1) The Department's assumed effective corporate tax rate for energy
trusts fails to reflect the reductions in the tax rates for resource
corporations from 2004 through 2006, from 27.12% to 24.12%. This
results in an overstatement of tax leakage of $84 million;
2) The Department's figure for income trust units held in tax exempt
accounts is overstated. Derived from data from surveys, Statistics
Canada, interviews and Scotia Capital Markets data, the percentage of
units held in tax exempt accounts is 31 percent, less than the
Department's 38 percent estimate. This results in an overstatement of
tax leakage of $125 million;
3) The value of deferred taxes is excluded from the Department of Finance
analysis. This results in an overstatement of tax leakage of
$80 million; and,
4) The Finance Department's atypical inclusion of the impact of limited
partnerships, which reduces the tax leakage to $45 million.
5) The impact of future legislated tax changes post 2010 has not been
accounted for. Doing so reduces the ongoing federal tax leakage after
2010 by $232 million.

Mr.
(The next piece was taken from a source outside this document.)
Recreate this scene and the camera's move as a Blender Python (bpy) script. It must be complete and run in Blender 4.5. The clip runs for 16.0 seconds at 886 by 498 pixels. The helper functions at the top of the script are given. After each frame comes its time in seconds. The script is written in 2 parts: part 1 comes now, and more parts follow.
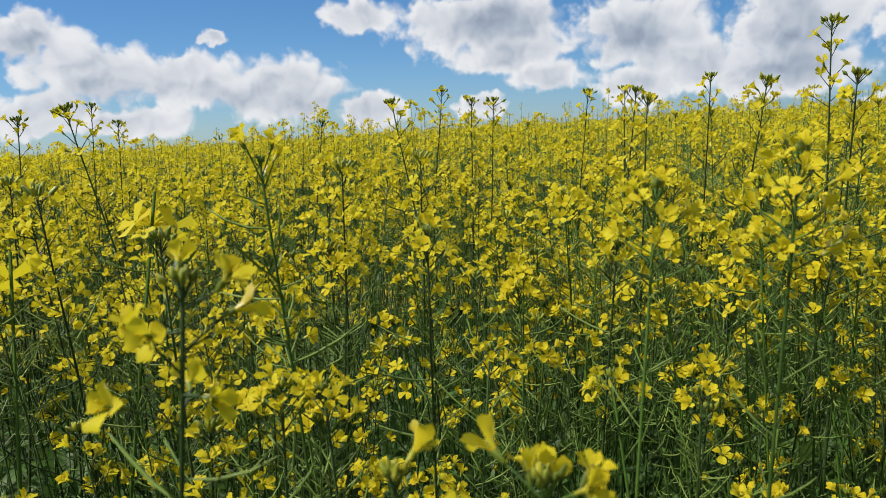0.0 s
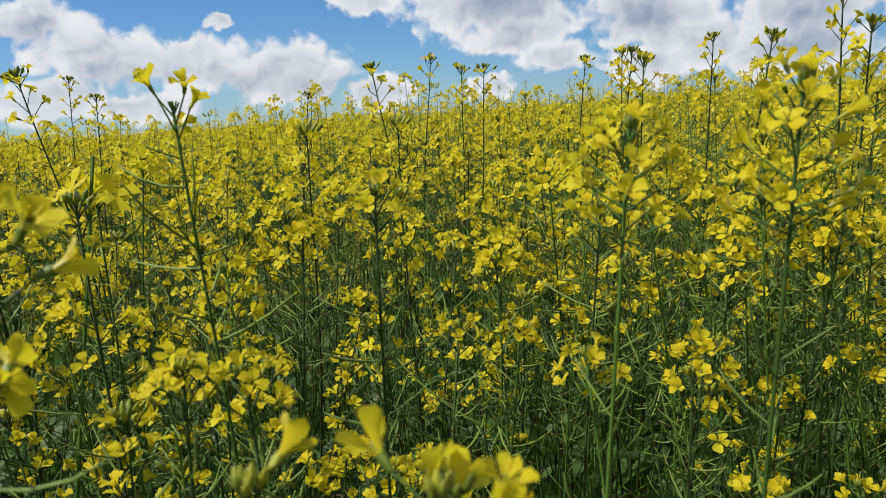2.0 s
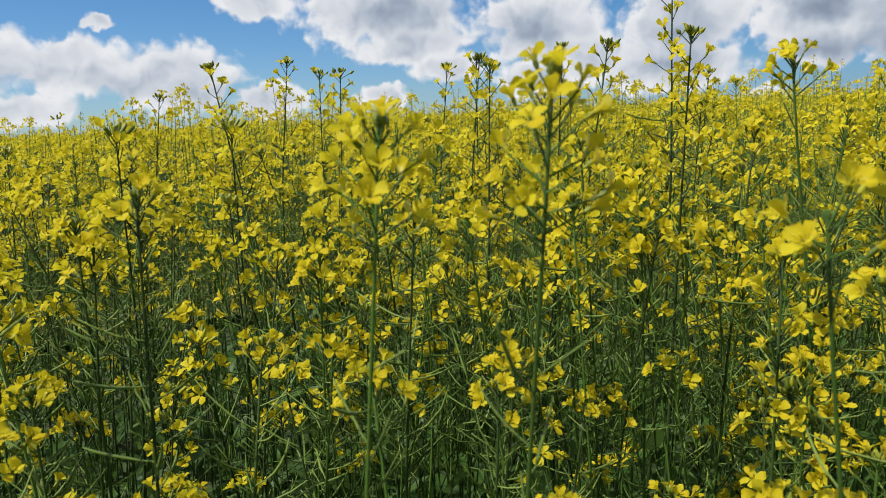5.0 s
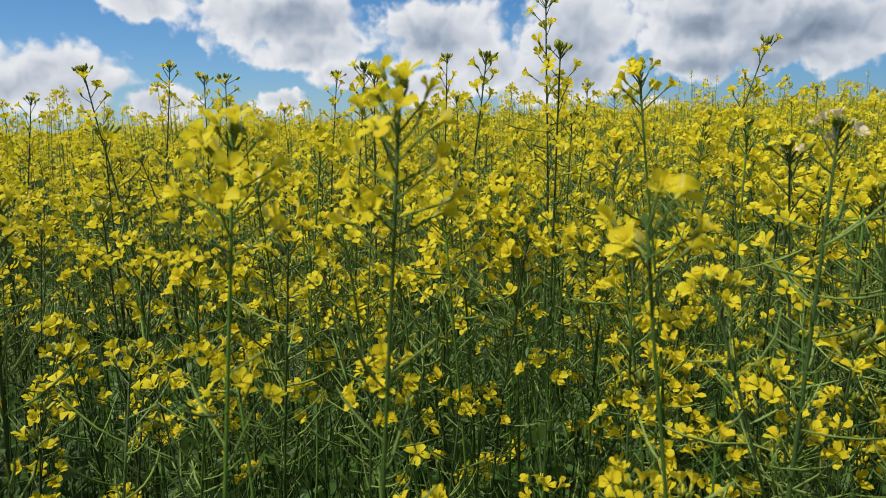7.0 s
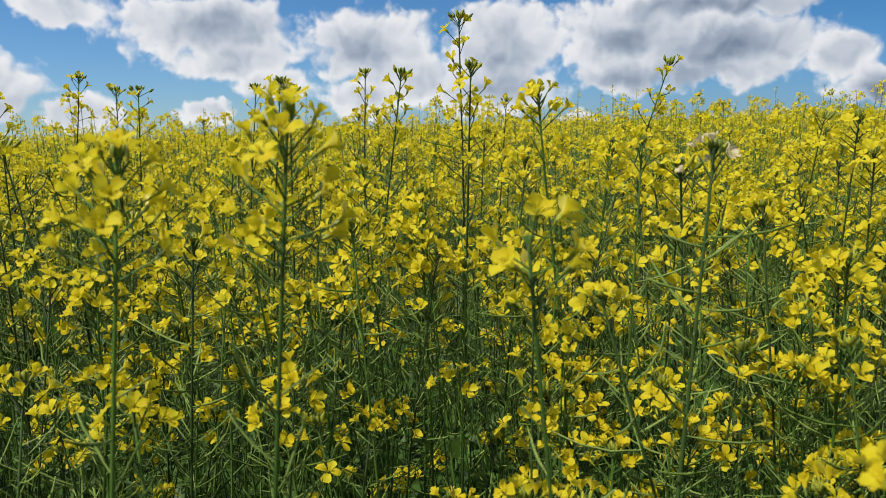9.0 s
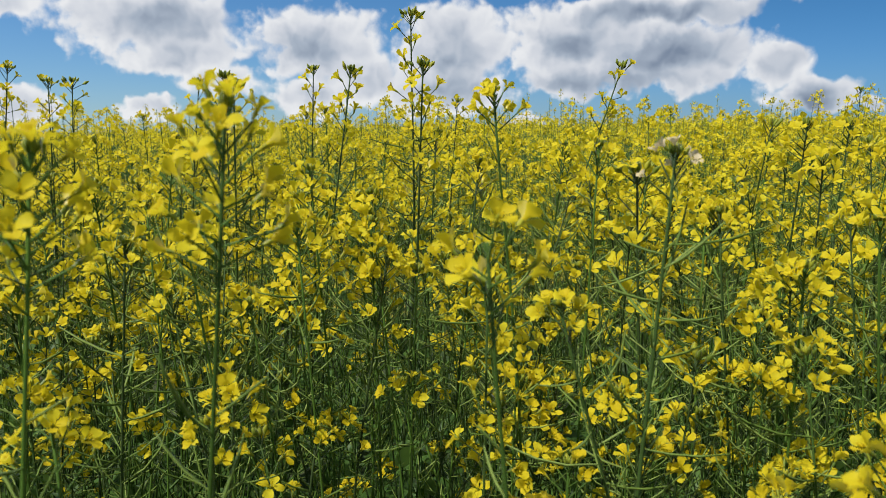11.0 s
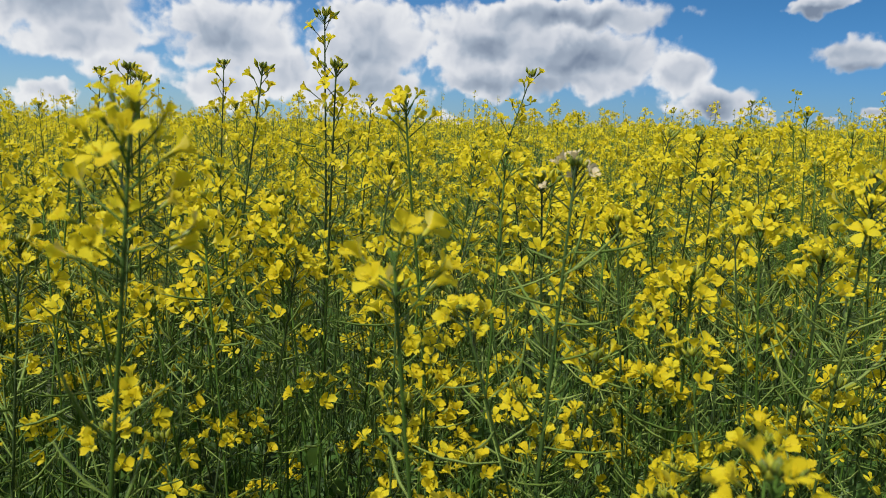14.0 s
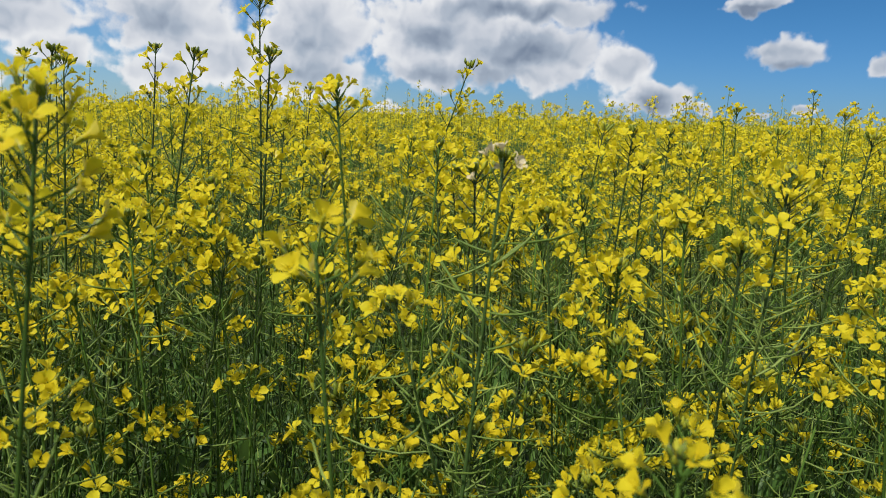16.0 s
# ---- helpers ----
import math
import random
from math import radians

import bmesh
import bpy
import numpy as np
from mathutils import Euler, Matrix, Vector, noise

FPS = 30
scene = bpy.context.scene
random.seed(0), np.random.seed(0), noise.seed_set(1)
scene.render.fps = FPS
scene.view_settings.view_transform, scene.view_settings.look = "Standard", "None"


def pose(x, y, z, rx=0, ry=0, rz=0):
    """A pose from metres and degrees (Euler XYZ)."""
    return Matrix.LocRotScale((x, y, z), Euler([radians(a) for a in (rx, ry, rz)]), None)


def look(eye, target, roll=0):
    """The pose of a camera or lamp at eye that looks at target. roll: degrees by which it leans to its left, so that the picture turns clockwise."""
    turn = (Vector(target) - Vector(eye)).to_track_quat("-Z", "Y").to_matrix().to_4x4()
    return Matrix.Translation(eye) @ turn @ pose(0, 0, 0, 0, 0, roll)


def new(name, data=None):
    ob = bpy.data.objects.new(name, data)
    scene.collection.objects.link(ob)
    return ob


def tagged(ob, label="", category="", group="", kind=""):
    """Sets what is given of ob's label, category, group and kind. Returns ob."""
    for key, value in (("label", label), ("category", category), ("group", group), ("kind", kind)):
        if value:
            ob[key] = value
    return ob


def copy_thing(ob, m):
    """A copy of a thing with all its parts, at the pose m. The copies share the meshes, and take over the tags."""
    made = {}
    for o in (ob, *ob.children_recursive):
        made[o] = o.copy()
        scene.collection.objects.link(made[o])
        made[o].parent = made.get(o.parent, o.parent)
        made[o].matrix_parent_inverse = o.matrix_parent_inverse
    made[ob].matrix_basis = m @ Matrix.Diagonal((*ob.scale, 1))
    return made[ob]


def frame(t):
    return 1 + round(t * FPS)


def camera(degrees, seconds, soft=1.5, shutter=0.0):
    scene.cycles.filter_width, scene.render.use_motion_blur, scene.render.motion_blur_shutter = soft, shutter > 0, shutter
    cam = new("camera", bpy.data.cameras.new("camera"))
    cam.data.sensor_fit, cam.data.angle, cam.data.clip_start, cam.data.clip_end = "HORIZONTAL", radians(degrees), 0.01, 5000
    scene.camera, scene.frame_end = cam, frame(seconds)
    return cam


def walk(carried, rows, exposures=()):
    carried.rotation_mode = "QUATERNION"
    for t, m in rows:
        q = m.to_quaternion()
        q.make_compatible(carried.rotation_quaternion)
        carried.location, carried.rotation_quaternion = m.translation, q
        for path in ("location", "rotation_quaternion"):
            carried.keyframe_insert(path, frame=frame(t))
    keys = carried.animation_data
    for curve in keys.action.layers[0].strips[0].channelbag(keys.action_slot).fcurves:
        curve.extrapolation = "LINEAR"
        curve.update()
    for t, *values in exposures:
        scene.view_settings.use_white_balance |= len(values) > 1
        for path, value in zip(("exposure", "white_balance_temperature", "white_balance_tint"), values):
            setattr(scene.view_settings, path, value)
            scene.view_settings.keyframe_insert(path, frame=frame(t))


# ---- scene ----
cam = camera(62.5, 16.0, soft=0.9)
cam.data.dof.use_dof, cam.data.dof.focus_distance, cam.data.dof.aperture_fstop = True, 0.9, 20.0
PATH = [
    (0, 0.0008, -0.0022, 1.3518, 80.72, 3.5, -0.22),
    (0.5, 0.0068, 0.0117, 1.344, 80.19, 3.47, -0.16),
    (1, 0.0156, 0.0252, 1.3364, 79.73, 3.63, 0.15),
    (1.5, 0.0208, 0.0424, 1.3318, 79.45, 3.76, 0.43),
    (2, 0.0328, 0.0564, 1.3282, 79.39, 4, 0.37),
    (2.5, 0.0378, 0.0665, 1.3268, 79.34, 4.05, 0.25),
    (3, 0.0411, 0.0793, 1.3246, 79.44, 3.96, -1.14),
    (3.5, 0.0544, 0.0871, 1.3229, 79.42, 3.87, -2.51),
    (4, 0.0751, 0.0908, 1.3187, 79.56, 3.59, -3.88),
    (4.2, 0.0824, 0.0911, 1.3178, 79.57, 3.48, -4.65),
    (6.3, 0.1014, 0.0657, 1.3219, 79.75, 2.36, -12.87),
    (6.5, 0.1043, 0.0657, 1.3206, 79.76, 2.25, -13.66),
    (7, 0.1105, 0.0664, 1.3188, 79.89, 2.28, -15.5),
    (7.5, 0.1159, 0.0644, 1.3199, 80.18, 2.32, -17.19),
    (8, 0.1206, 0.0572, 1.3227, 80.38, 2.36, -18.64),
    (8.5, 0.124, 0.0539, 1.3238, 80.49, 2.22, -19.94),
    (9, 0.1252, 0.0554, 1.3236, 80.52, 1.97, -20.89),
    (9.2, 0.1253, 0.0568, 1.3236, 80.5, 1.87, -21.27),
    (11.3, 0.1316, 0.0788, 1.3226, 80.51, 0.74, -25.4),
    (11.5, 0.1306, 0.08, 1.3238, 80.52, 0.64, -25.8),
    (12, 0.1288, 0.0773, 1.3254, 80.59, 0.37, -27.06),
    (12.5, 0.1284, 0.0758, 1.3265, 80.62, 0.2, -28.3),
    (13, 0.1287, 0.078, 1.3268, 80.57, -0.08, -29.4),
    (13.5, 0.1318, 0.0758, 1.3272, 80.45, -0.6, -30.37),
    (14, 0.1296, 0.0674, 1.3284, 80.31, -1.01, -31.39),
    (14.5, 0.1317, 0.067, 1.3296, 80.19, -1.38, -32.43),
    (15, 0.1318, 0.0636, 1.3297, 80.03, -1.6, -33.48),
    (15.5, 0.1355, 0.0638, 1.3287, 79.84, -1.77, -34.55),
    (16, 0.1368, 0.0625, 1.3287, 79.67, -1.96, -35.62),
]
walk(cam, [(t, pose(x, y, z, rx, ry, rz)) for t, x, y, z, rx, ry, rz in PATH])

# ---- sky, sun, exposure ----
SUN_ELEVATION, SUN_AZIMUTH = 56.0, 104.0      # degrees; azimuth counted from straight ahead (+y) towards the left
scene.view_settings.exposure = 0.0

sun_data = bpy.data.lights.new("sun", "SUN")
sun_data.energy, sun_data.angle, sun_data.color = 5.0, radians(0.55), (1.0, 0.955, 0.88)
sun = new("sun", sun_data)
a, e = radians(SUN_AZIMUTH), radians(SUN_ELEVATION)
sun_way = Vector((-math.sin(a) * math.cos(e), math.cos(a) * math.cos(e), math.sin(e)))
sun.matrix_world = look(sun_way * 50, (0, 0, 0))

# heaps of cumulus: azimuth to the left, elevation, half width, half height, in degrees
CLOUDS_LEFT = [(28.2, 7.9, 3.3, 1.4), (24.4, 5.5, 4.5, 1.6), (18.5, 4.6, 4.3, 2.0), (11.7, 3.7, 4.0, 2.2), (5.1, 1.7, 2.4, 1.2),
               (28.6, 2.6, 4.0, 1.4), (22.6, 1.8, 3.7, 1.0), (16.4, 7.3, 1.0, 0.4), (5.6, 8.7, 2.7, 1.2)]
CLOUDS_AHEAD = [(-4.0, 7.8, 5.8, 2.4), (-5.7, 5.2, 4.3, 1.4), (-8.5, 3.6, 2.8, 1.0), (5.2, 8.6, 2.3, 0.9), (-15.4, 6.3, 4.4, 2.5),
                (-18.7, 3.7, 3.5, 1.9), (-15.2, 2.3, 2.9, 1.4), (-25.6, 6.0, 4.0, 2.8), (-25.1, 2.4, 4.5, 1.7), (-3.4, 1.6, 2.2, 0.7),
                (-35.2, 6.3, 5.5, 2.7), (-34.4, 3.5, 3.1, 1.4), (-41.8, 4.6, 6.4, 2.3), (-39.5, 8.1, 7.8, 1.3), (-49.0, 3.9, 2.2, 1.4),
                (-50.7, 1.5, 1.8, 1.1)]
CLOUDS_RIGHT = [(-51.5, 1.7, 2.8, 1.4), (-59.9, 5.1, 2.2, 1.1), (-57.6, 8.3, 2.0, 0.5), (-65.9, 4.1, 1.0, 0.6), (-61.4, 1.1, 0.9, 0.5),
                (-58.7, 0.7, 0.6, 0.2), (-31.5, 0.5, 1.5, 0.6), (-55.1, 1.1, 0.7, 0.6)]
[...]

Bruce stressed that the discrepancies between HLB and the Finance Department led his firm to conclude that the Finance Department is "sharply overstating tax leakage."

Specifically, HLB concluded that:

- Federal tax leakage for 2006 was $164 million, not the
half billion dollars stated by the Department; and,
- Ongoing tax leakage, post 2010, after taking into account legislated
tax changes, is $32 million per year, about five percent of the
Department's figures.



For further information: Dennis Bruce, Vice President, HDR - HLB Decision Economics Inc. (613) 234-0080; Cell: (709) 632-1708

1 comment:

Anonymous said...

How typical of media organizations, politicians and others who gladly ignore the alternative credible evidence so as to continue with their pre-conceived notions, ideology and biases.

Examples such as this provide at least one reason why respect for journalists and the media has declined over the years.

Based on a poll from earlier this year, I believe the only persons who rated lower were politicians.